Joran van der Sloot leaving US today to return to Peru prison
Joran van der Sloot, who confessed to the 2005 murder of Natalee Holloway in Aruba and who was convicted in the subsequent extortion of her mother, Beth, is on his way back to Peru.
The 36-year-old Dutch national from Aruba, who pleaded guilty to extortion and wire fraud in federal court in Alabama on Oct. 18, was released from the Shelby County Jail Monday morning, escorted by U.S. Marshals.
Northern District of Alabama U.S. Marshal Marty Keely said van der Sloot was taken from the jail to the Birmingham International Airport.
Upon arrival, Peruvian Officials will take him back into custody to serve the rest of his prison sentence for murder.
“U.S. Marshals Service Northern District of Alabama thanks Shelby County Sheriff John Samaniego and Hoover Police Chief Nick Derzis for their assistance in housing Joran van der Sloot while in the custody of the United States Marshals Service Northern District of Alabama,’’ Keely said.
Van der Sloot earlier this month was convicted in the extortion of Beth Holloway. He received a 20-year sentence on each of the two Alabama convictions.
Those sentences will be served concurrently with his 28-year sentence for the 2010 murder of Lima college student Stephany Flores.
Read full coverage of the case here
Natalee, 18, vanished in May 2005 while on a graduation trip with her Mountain Brook High School classmates.
Van der Sloot was long suspected in her death but has not been charged. Natalee’s body has never been found.
In 2010, the same year that Flores was murdered, van der Sloot told a representative of Beth Holloway that for $250,000, he would tell the family the location of Natalee’s remains. Holloway paid van der Sloot $25,000 only to find out that van der Sloot had lied.

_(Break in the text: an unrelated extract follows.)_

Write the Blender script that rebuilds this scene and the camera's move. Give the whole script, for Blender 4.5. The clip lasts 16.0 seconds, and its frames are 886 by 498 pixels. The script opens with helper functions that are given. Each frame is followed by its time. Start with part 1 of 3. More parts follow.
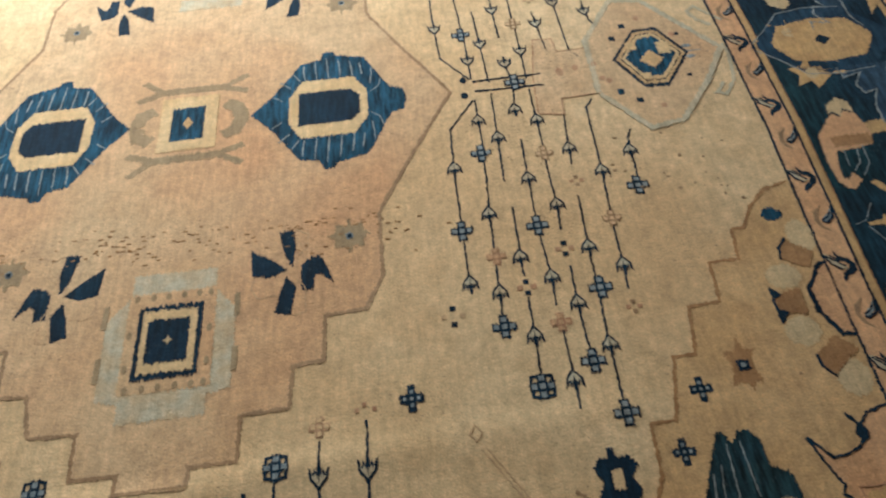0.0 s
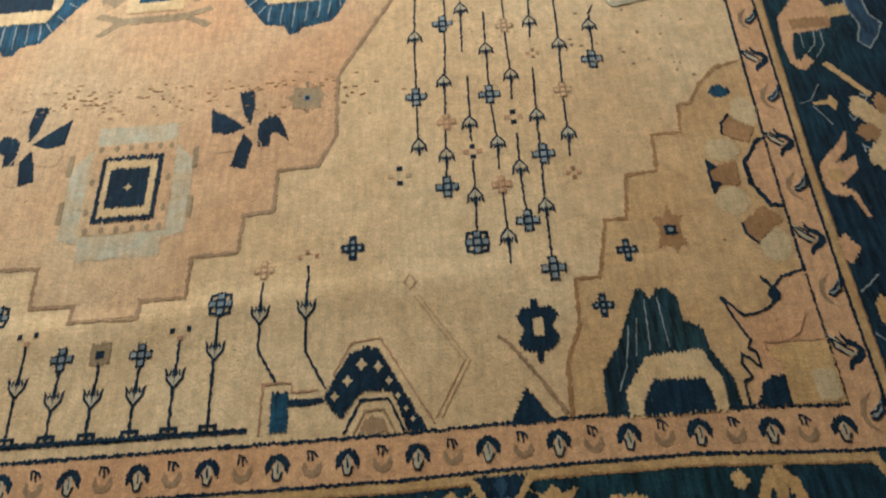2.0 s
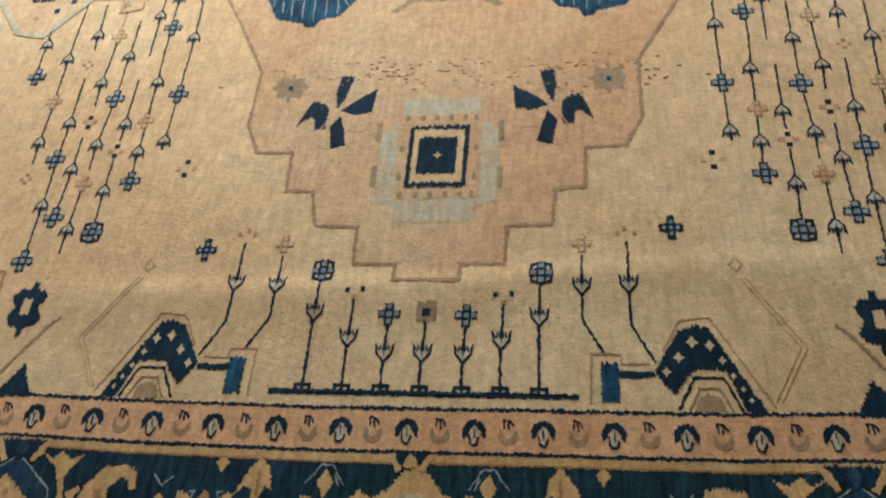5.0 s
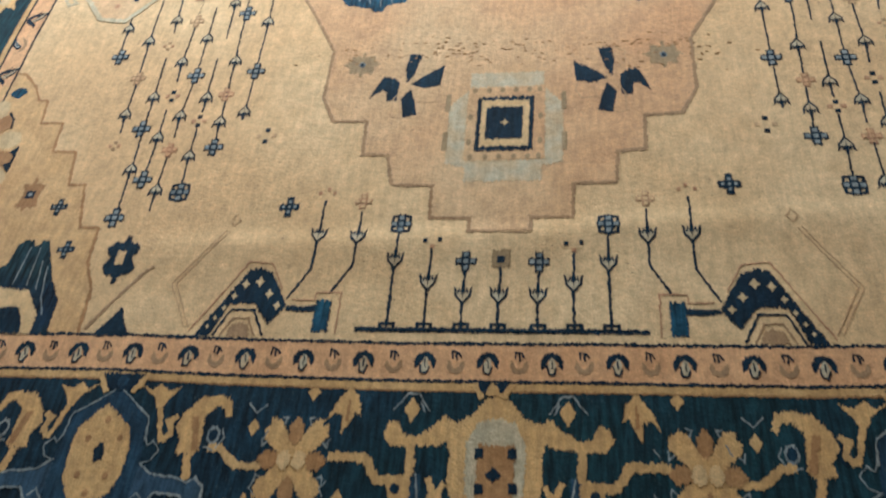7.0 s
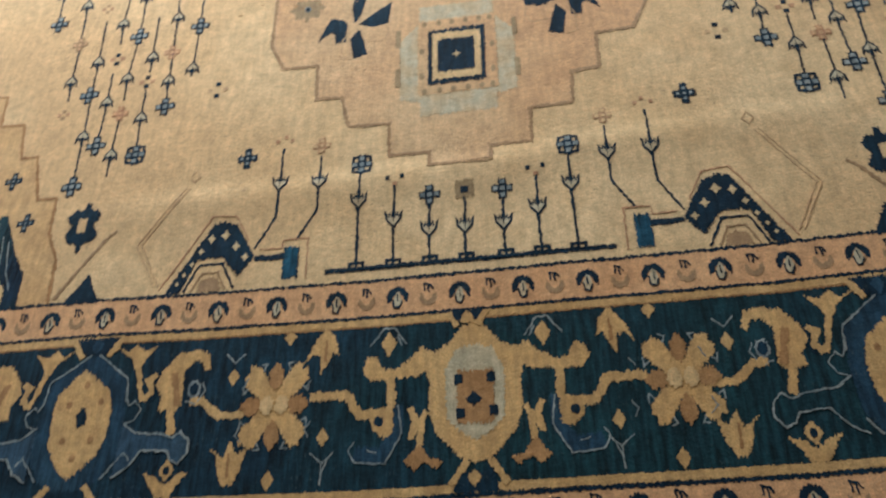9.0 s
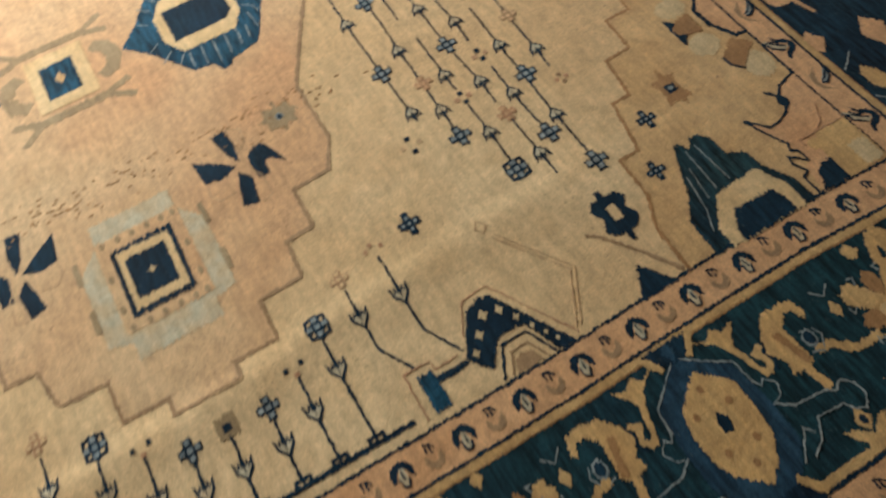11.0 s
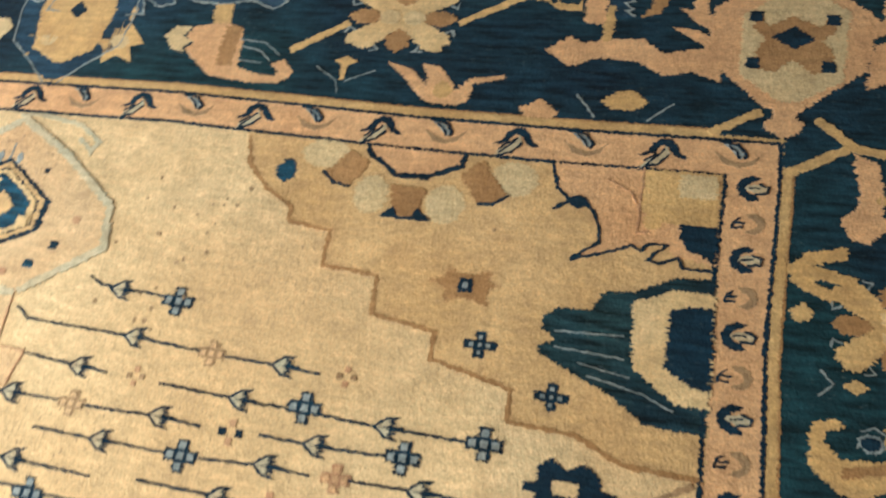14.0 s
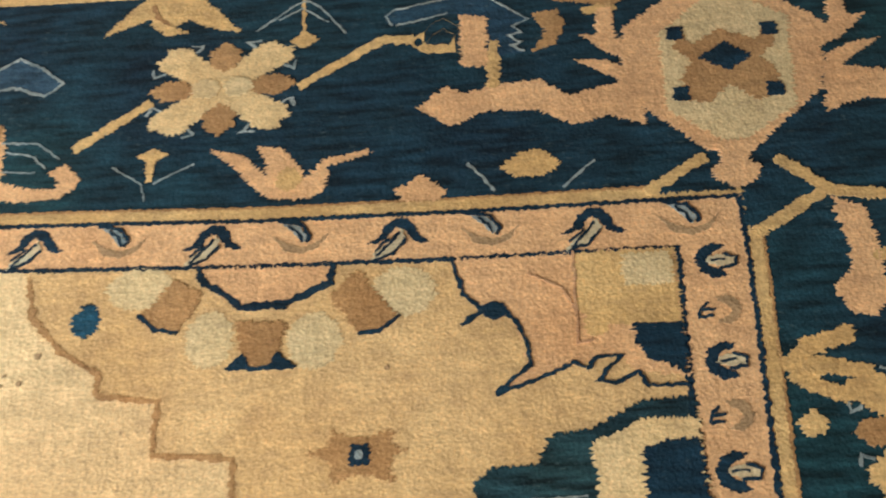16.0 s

He was indicted later that year the Northern District of Alabama on the extortion charges.
Van der Sloot was extradited to Alabama on June 8, 2023, and booked into the Shelby County Jail. His extradition from Peru came with the condition that he be returned there once his case in Alabama was adjudicated.
As part of his plea agreement in the Alabama charges, he was required to tell the Holloway family how Natalee died and where her body was disposed. FBI agents said he passed a polygraph test, and Beth Holloway said she is confident in the details of his confession.
Also, as part of the plea, van der Sloot must repay Holloway $25,000.
Part of van der Sloot’s chilling confession was made public after his guilty plea. He said he kicked her in the face and then bludgeoned her with a cinderblock when she refused his sexual advances.
“Uh, when she knees me in the crotch, uh, I get up, uh, on the beach and I kick her extremely hard in the face,’’ a transcript of his confession states. said. “Uhm, yeah, she’s laying down unconscious, possibly even dead, but definitely unconscious.”
Van der Sloot said he then smashed her head in with a cinder block he found and put her body in the ocean. “I walk up to about my knees into the ocean and I push her into the – into the sea. Uhm, and uhm, yeah, after that I – I get out. I- I walk home,” the transcript read.
“You have finally admitted that, in fact, you murdered her,” a tearful Beth Holloway said in court.
“You terminated her dreams, her potential, her possibilities, when you bludgeoned her to death in 2005,” Holloway said after he pleaded guilty.
“You didn’t get what you wanted from Natalee, your sexual satisfaction, so you brutally killed her….You are the one in Aruba no one wants to be, the black mark on the island,” she said.
Beth Holloway said after Natalee was killed, van der Sloot went home and watched pornography.
“I would like to take this chance to apologize to the Holloway family, to apologize to my own family, to say I hope the statement I provided brings some kind of closure to everyone involved,” van der Sloot said.
Van der Sloot said he is now a Christian. “I am no longer that person I was back then.”
Asked outside of court if she hoped Aruba would now charge van der Sloot in Natalee’s death, Holloway said, “Hopefully, maybe, they will look into that. I have what I need.”
It has been widely reported that because the statute of limitations for homicide in Aruba is 12 years it was unlikely van der Sloot would be prosecuted for Natalee’s murder.
The day after van der Sloot’s guilty plea, prosecutors in Aruba asked the U.S. Department of Justice to send them records from its investigation of Joran van der Sloot, a spokeswoman told AL.com.
Spokeswoman Ann Angela said prosecutors in Aruba wish to review DOJ records “before deciding on the procedural steps to be taken.”